FLU TIPS: raise your pork-barrel spending

by | May 5, 2009


From Indrani Sen at the NYT:

Swine flu, or H1N1 flu, cannot be transmitted through pork or pork products, experts and public health officials have repeatedly reassured us. Yet several countries have banned American pork, and Egypt last week culled thousands of pigs. Here in America, some consumers are steering clear of pork chops, pork commodity prices have fallen, and hog farmers’ worry that the flu will make a large dent in sales.

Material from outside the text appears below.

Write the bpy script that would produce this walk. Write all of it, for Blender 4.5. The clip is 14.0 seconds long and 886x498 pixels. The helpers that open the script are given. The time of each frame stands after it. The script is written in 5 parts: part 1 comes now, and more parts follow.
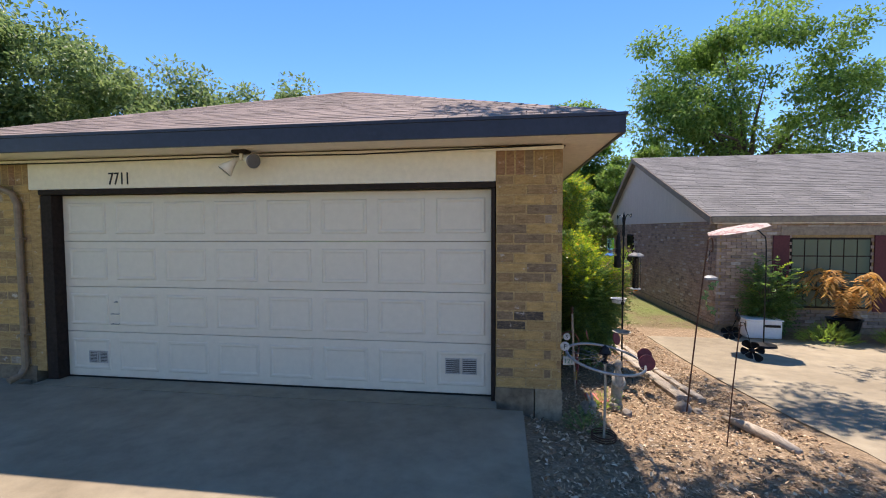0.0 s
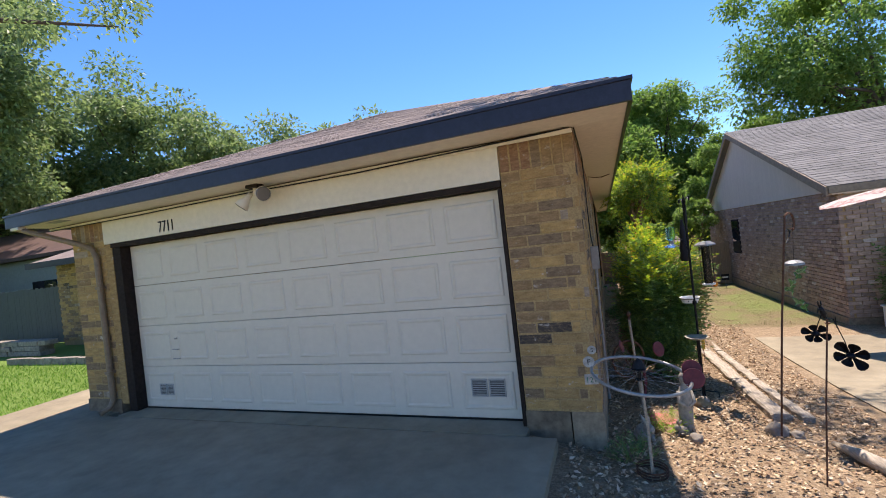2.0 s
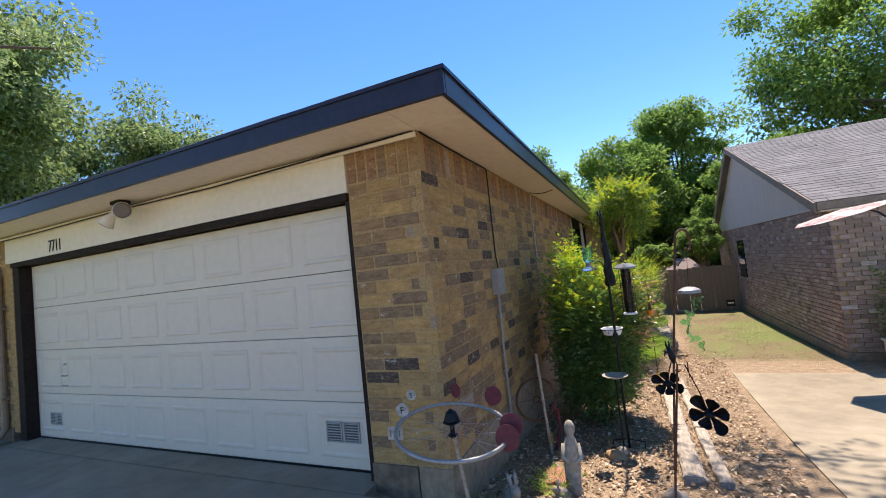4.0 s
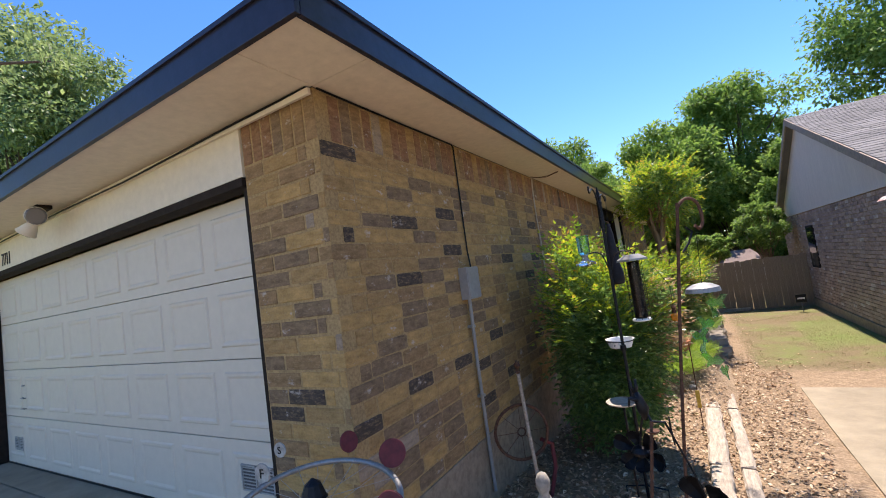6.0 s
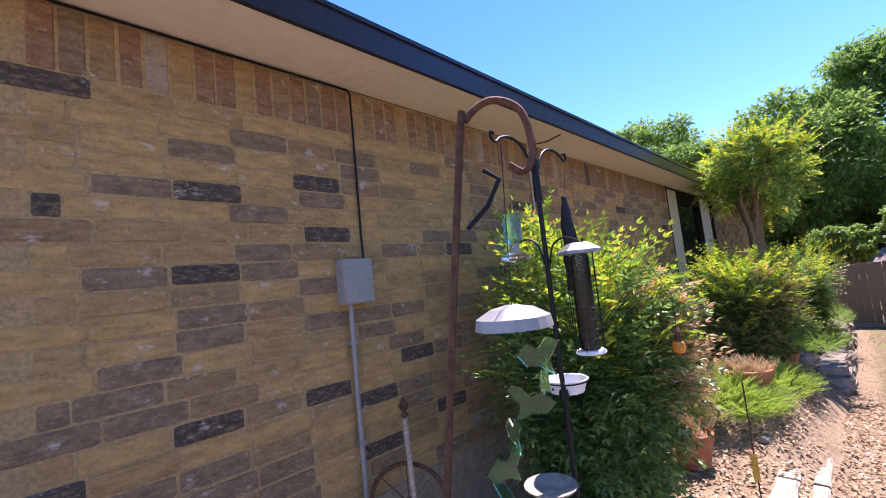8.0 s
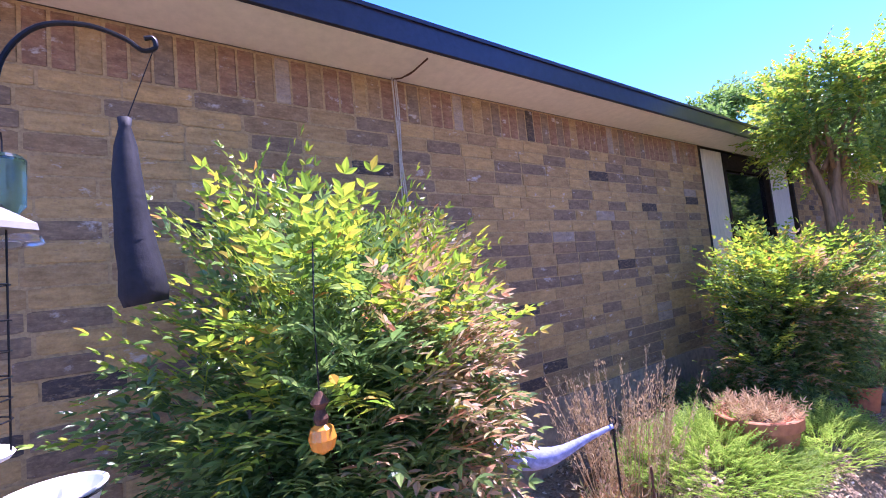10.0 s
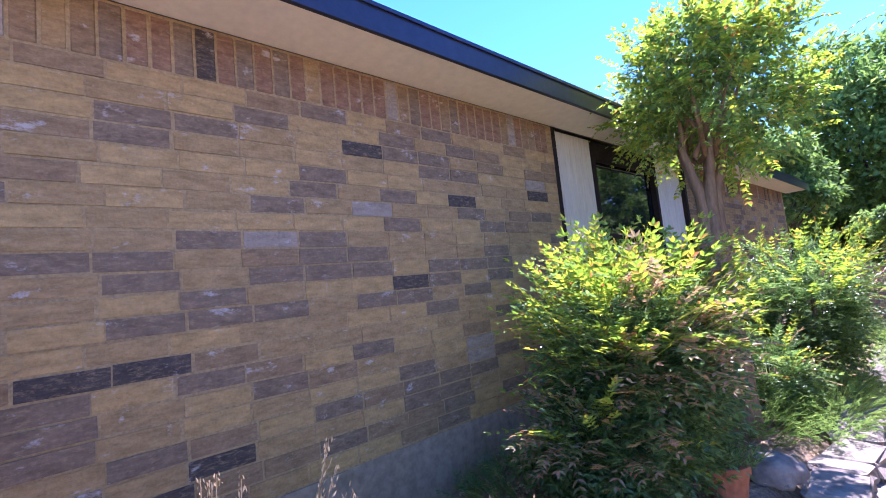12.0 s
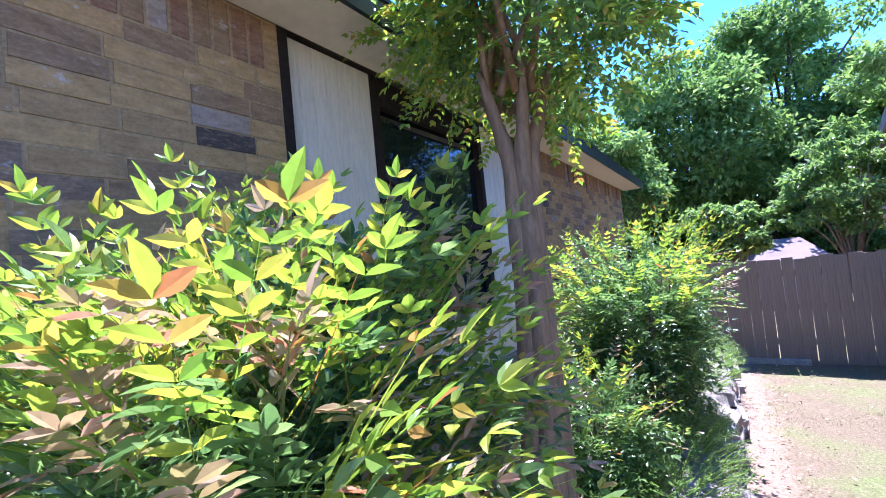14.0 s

It’s a perfect excuse to declare my personal “Support Pork Week.” How often can one feel righteous about eating pork?

Jennifer Small, co-owner of Flying Pigs Farm in Shushan, NY, applauded my selfless decision. “That’s what I like to hear!” she told me, before laying out a slightly daunting schedule: “You can start with bacon for breakfast on day one,” she said. “Then on day two you can have a ham sandwich at lunch. Sausage and peppers and onions for dinner on day three. Then you can take the leftovers and eat them for breakfast on day four. On day five for lunch you can eat one of those awesome Vietnamese sandwiches, or even better, a Cuban sandwich from Harlem… I think a pork liver pâté as an hors d’oeuvre on day six. On day seven, if I had my way, I’d do something like proscuitto and eggs for breakfast.”

Hear, hear. Dedicated readers may recall that, back in those halcyon pre-swine-flu days, I was already preaching the joys of the Bacon Explosion, a novel BBQ recipe that could keep Jennifer Small in funds for some time.  Next up, why not try a Bacon Crust Pizza?*

* Of course I know why, but it won’t give you swine flu!